Hay un curioso género literario que independientemente se ha dado en diversas épocas y naciones: la guía del muerto en las regiones ultraterrenas. El Cielo y el Infierno de Swedenborg, las escrituras gnósticas, el Bardo Thödol de los tibetanos (título que, según Evans-Wentz, debe traducirse "Liberación por audición en el plano de la posmuerte") y el Libro egipcio de los Muertos no agotan los ejemplos posibles. Las "semejanzas y diferencias" de los dos últimos han merecido la atención de los eruditos; bástenos aquí repetir que para el manual tibetano el otro mundo es tan ilusorio como éste, y para el egipcio es real y objetivo.

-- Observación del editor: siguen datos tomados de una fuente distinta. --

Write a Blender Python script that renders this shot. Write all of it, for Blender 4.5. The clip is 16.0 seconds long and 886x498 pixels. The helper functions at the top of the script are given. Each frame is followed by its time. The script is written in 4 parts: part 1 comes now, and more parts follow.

En los dos textos hay un tribunal de divinidades, algunas con cabeza de mono; en los dos, una ponderación de las virtudes y de las culpas. En el Libro de los Muertos, una pluma y un corazón ocupan los platillos de la balanza; en el Bardo Thödol, piedritas de color blanco y de color negro. Los tibetanos tienen demonios que ofician de furiosos verdugos; los egipcios, el Devorador de las Sombras.
El muerto jura no haber sido causa de hambre o causa de llanto, no haber matado y no haber hecho matar, no haber robado los alimentos funerarios, no haber falseado las medidas, no haber apartado la leche de la boca del niño, no haber alejado del pasto a los animales, no haber apresado los pájaros de los dioses.
Si miente, los cuarenta y dos jueces lo entregan al Devorador "que por delante es cocodrilo, por el medio, león y, por detrás, hipopótamo". Lo ayuda otro animal, Babaí, del que sólo sabemos que es espantoso y que Plutarco identifica con "un titán, padre de la Quimera".